I remember sitting in this same stadium for my graduation ceremony at San José State University back in 1984 — and I know very well that I face a big challenge today, as most of you may not remember a single thing I say today. I figured I have two options — I can talk about you or I can talk about me. I realize if I talk about me, the subject is of great interest to me — but maybe not to you. So I will try to only talk about me as it relates to you..."
YouTube - Omid Kordestani's Commencement Address at SJSU
RedWine
11-17-2007, 10:40 AM
Affairs of the heart are never easy for outsiders to understand. But when they stray into the office, they, alas, become everyone's business. Which is why we asked, a while back, which Googler had put his marriage at risk over an affair with a coworker. As commenter notelling correctly guessed after we ran a blind item, it's Omid Kordestani, Google's top sales executive. Kordestani's no mere sales guy, however. For one, he's worth $2.2 billion, thanks to his Google shares. And inside the Googleplex, he's referred to as the company's "business founder," responsible for the fabulously successful money machine that is AdWords.
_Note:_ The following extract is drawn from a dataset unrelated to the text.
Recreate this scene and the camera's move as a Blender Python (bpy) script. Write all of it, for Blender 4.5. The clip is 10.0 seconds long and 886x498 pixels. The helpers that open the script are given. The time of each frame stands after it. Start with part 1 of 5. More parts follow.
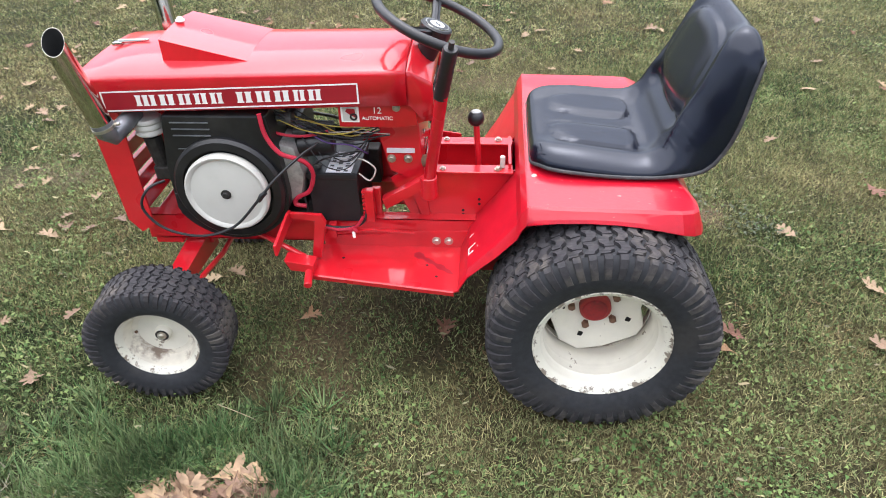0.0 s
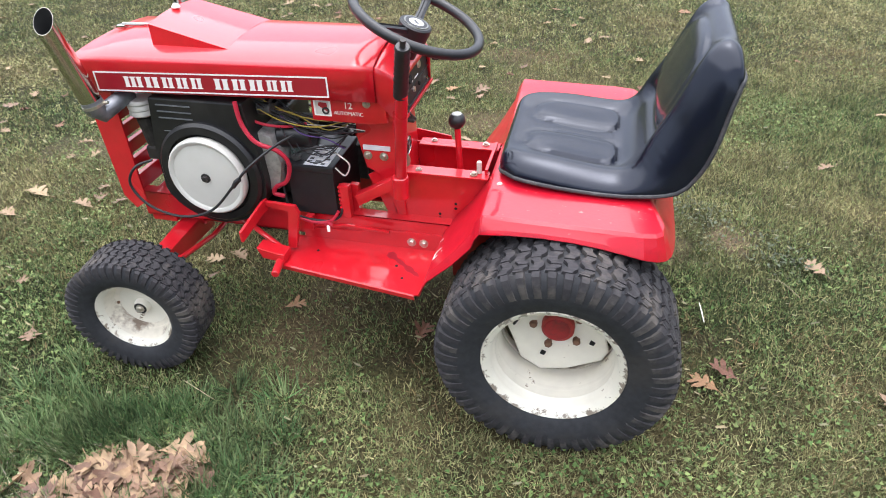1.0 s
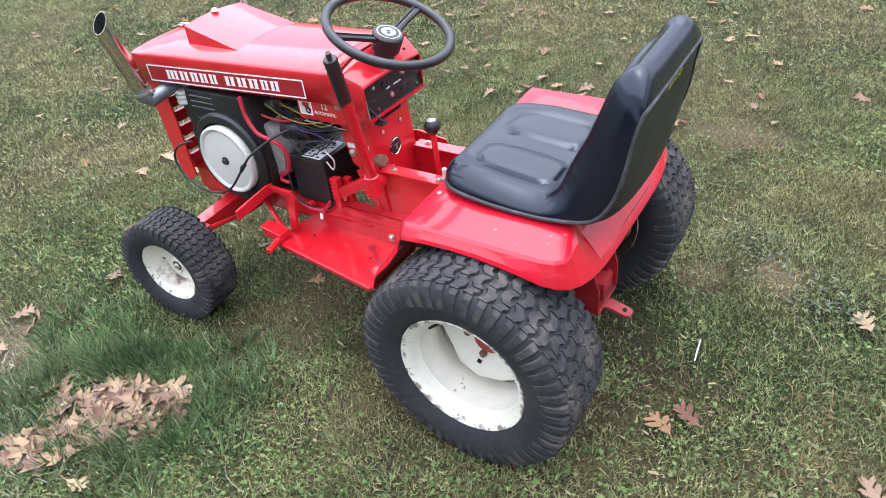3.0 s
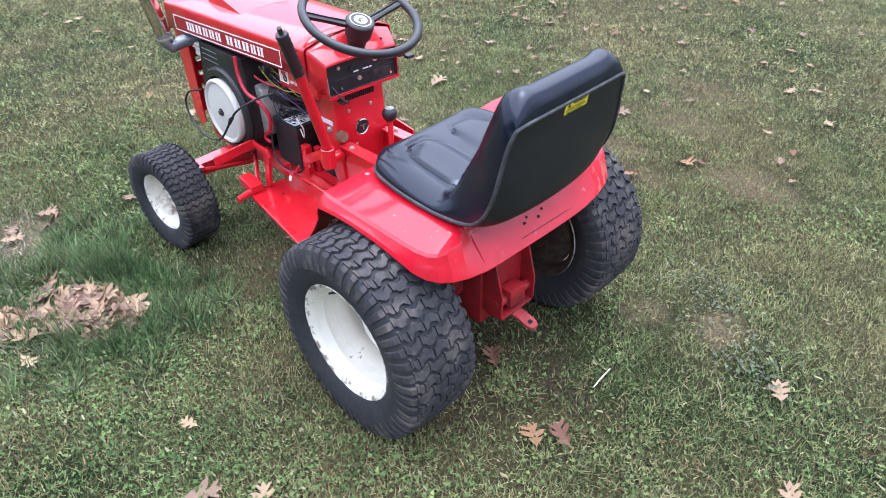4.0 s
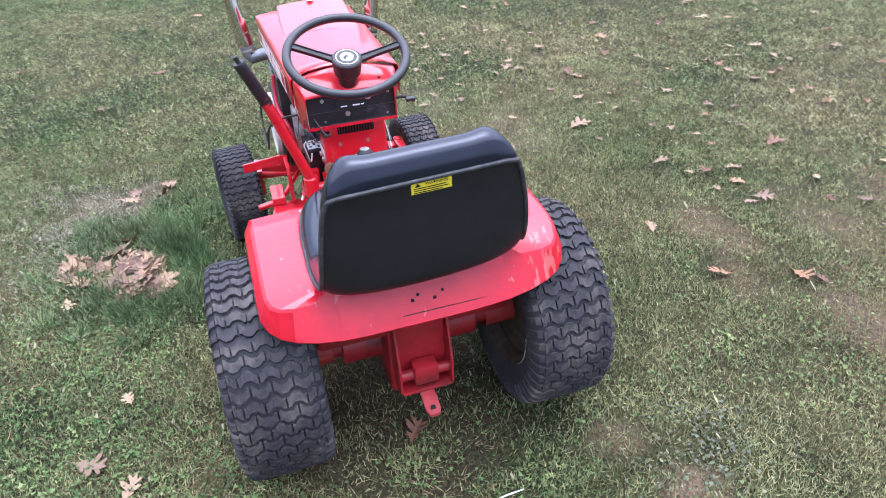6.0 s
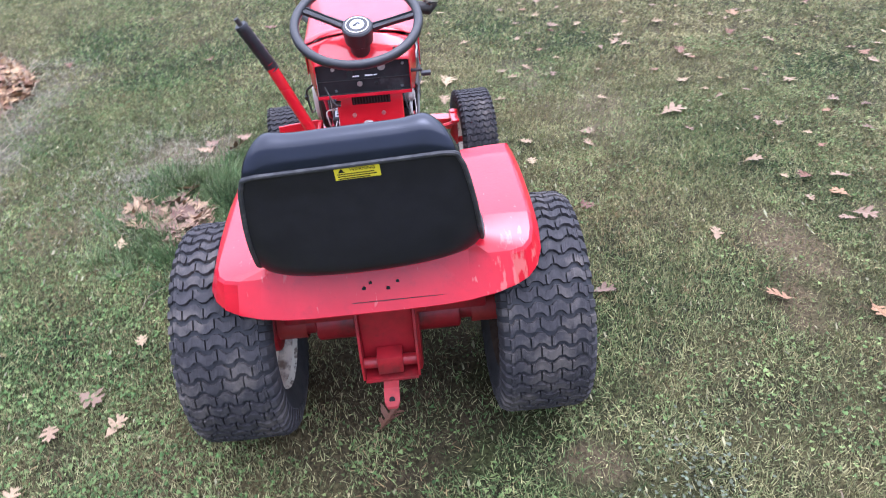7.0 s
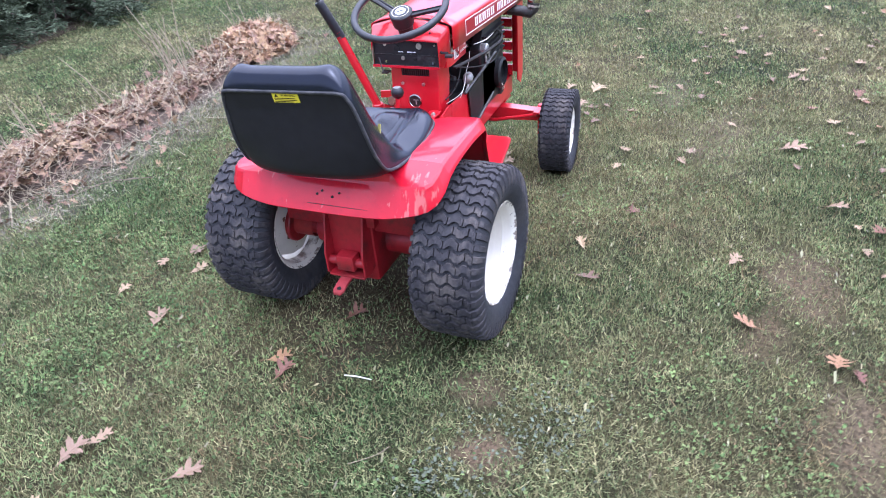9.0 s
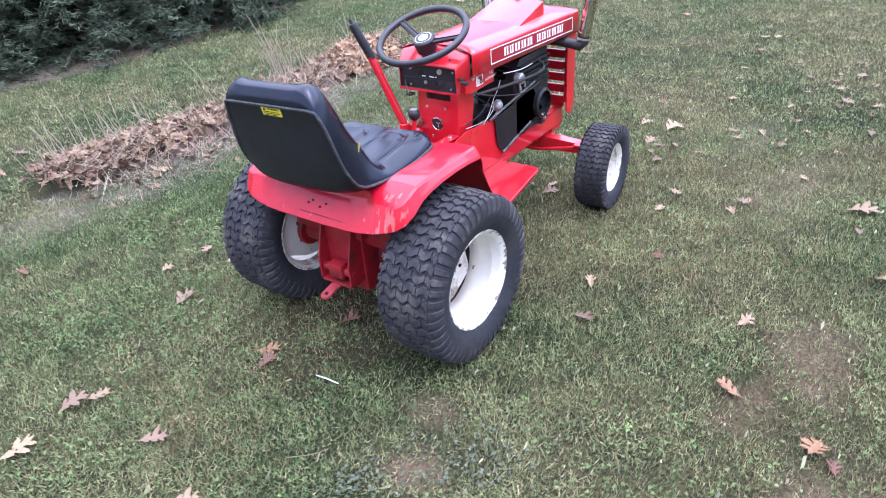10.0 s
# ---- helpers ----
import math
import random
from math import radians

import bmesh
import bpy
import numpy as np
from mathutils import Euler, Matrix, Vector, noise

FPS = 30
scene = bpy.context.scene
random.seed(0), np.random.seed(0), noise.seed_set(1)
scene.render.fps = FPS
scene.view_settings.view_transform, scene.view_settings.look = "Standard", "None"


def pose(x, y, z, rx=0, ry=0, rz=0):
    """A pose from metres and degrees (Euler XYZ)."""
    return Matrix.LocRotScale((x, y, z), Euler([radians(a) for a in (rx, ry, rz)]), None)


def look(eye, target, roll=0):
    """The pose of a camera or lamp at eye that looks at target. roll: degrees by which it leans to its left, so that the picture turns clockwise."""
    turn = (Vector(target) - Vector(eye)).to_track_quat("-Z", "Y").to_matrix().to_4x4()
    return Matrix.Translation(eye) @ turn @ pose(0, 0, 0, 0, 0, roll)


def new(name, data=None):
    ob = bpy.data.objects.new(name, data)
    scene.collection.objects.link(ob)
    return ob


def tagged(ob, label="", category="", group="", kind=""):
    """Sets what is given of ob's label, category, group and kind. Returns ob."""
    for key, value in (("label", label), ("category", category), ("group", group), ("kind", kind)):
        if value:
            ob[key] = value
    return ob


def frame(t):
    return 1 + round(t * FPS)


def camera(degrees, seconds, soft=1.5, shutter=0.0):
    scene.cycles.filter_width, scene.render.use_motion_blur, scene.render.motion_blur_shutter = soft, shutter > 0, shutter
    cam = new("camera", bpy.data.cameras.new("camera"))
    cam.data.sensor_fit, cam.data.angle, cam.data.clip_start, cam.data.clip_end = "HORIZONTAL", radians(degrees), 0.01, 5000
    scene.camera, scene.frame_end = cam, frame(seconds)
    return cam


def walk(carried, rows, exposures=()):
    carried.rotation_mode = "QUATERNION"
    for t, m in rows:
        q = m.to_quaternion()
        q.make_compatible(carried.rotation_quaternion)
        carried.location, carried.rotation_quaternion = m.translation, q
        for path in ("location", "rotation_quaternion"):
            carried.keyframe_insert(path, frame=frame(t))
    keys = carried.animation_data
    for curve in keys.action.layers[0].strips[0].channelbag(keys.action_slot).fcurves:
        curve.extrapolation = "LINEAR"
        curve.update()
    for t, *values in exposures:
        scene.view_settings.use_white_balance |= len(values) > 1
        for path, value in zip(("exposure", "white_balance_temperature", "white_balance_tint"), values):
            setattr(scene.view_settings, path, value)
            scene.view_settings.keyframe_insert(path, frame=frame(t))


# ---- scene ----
cam = camera(66.7, 10.0, soft=0.95, shutter=0.3)
PATH = [
    (0, (-0.265, -1.695, 1.45), (-0.406, -0.082, 0.276), -1.6),
    (0.5, (-0.114, -1.665, 1.43), (-0.417, -0.073, 0.258), -3.4),
    (1, (0.056, -1.611, 1.426), (-0.353, -0.038, 0.261), -1.8),
    (1.5, (0.246, -1.605, 1.442), (-0.358, -0.092, 0.282), -4.1),
    (2, (0.463, -1.6, 1.449), (-0.29, -0.147, 0.299), -5.3),
    (2.2, (0.52, -1.567, 1.454), (-0.286, -0.147, 0.299), -6.2),
    (3.3, (0.783, -1.314, 1.473), (-0.243, -0.058, 0.304), -5.3),
    (3.5, (0.878, -1.275, 1.477), (-0.186, -0.055, 0.303), -2.6),
    (4, (1.119, -1.172, 1.49), (-0.053, -0.045, 0.325), -1.0),
    (4.5, (1.199, -0.973, 1.462), (-0.115, 0.001, 0.311), -1.9),
    (5, (1.247, -0.747, 1.469), (-0.173, 0.075, 0.324), -3.6),
    (5.2, (1.257, -0.686, 1.48), (-0.185, 0.098, 0.337), -3.9),
    (6.3, (1.456, -0.181, 1.498), (-0.185, 0.158, 0.406), -3.2),
    (6.5, (1.432, -0.102, 1.484), (-0.226, 0.147, 0.394), -4.1),
    (7, (1.392, 0.093, 1.467), (-0.226, 0.17, 0.294), -4.1),
    (7.5, (1.54, 0.291, 1.459), (-0.05, 0.057, 0.268), -2.9),
    (8, (1.634, 0.481, 1.451), (0.069, 0.079, 0.273), -6.3),
    (8.5, (1.681, 0.76, 1.457), (0.157, 0.196, 0.291), -6.4),
    (9, (1.735, 1.067, 1.488), (0.214, 0.362, 0.396), -5.3),
    (9.5, (1.691, 1.344, 1.508), (0.276, 0.421, 0.437), -5.7),
    (10, (1.531, 1.518, 1.496), (0.176, 0.459, 0.474), -5.0),
]
EXPOSURES = [(0, 1.86, 6050, 12), (2.2, 1.94, 5900, 11), (3.5, 2.00, 5500, 14), (5, 2.07, 5300, 18), (6.5, 2.10, 5300, 22), (8, 2.06, 5250, 22), (10, 2.10, 5100, 24)]
walk(cam, [(t, look(eye, target, roll)) for t, eye, target, roll in PATH], EXPOSURES)

# ---- world and light ----
world = bpy.data.worlds.new("overcast_sky")
scene.world = world
world.use_nodes = True
wn = world.node_tree.nodes
wl = world.node_tree.links
sky = wn.new("ShaderNodeTexSky")
sky.sky_type = "NISHITA"
sky.sun_disc = False
sky.sun_elevation = radians(80)
sky.sun_rotation = radians(0)
sky.dust_density = 4.0
pale = wn.new("ShaderNodeHueSaturation")
pale.inputs["Saturation"].default_value = 0.35
wl.new(sky.outputs["Color"], pale.inputs["Color"])
wl.new(pale.outputs["Color"], wn["Background"].inputs["Color"])
wn["Background"].inputs["Strength"].default_value = 0.10

sun = new("sun", bpy.data.lights.new("sun", "SUN"))
sun.data.energy = 1.42
sun.data.angle = radians(118)
sun.data.color = (1.0, 0.96, 0.9)
sun.matrix_world = look((-0.6, 0.0, 4.0), (0, 0, 0))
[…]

With his stunningly beautiful and intelligent wife, Bita, shown above to the left, Kordestani might seem to have it all. But all was not enough.
Kordestani's new love, as is widely known within Google, is Gisel Hiscock, a New York-based finance director for the company.
Before you commenters say it, allow me: Yes, her last name is singularly unfortunate. But since Hiscock joined Google in 2003, before its lucrative IPO, it's unlikely that she's after Kordestani for his money. One imagines she might be more interested in obtaining a new surname.
But back to business. One tipster describes Hiscock's role as "sales finance," a group that now reports to Google's CFO, not Kordestani. Hiscock, however, has been at Google since 2003, and at one point sales finance reported to Kordestani. It's not clear when the affair began, but it's possible that Hiscock was Kordestani's employee at the time. And Kordestani, given his importance to the company, holds unspoken authority within Google that reaches beyond his direct line of command.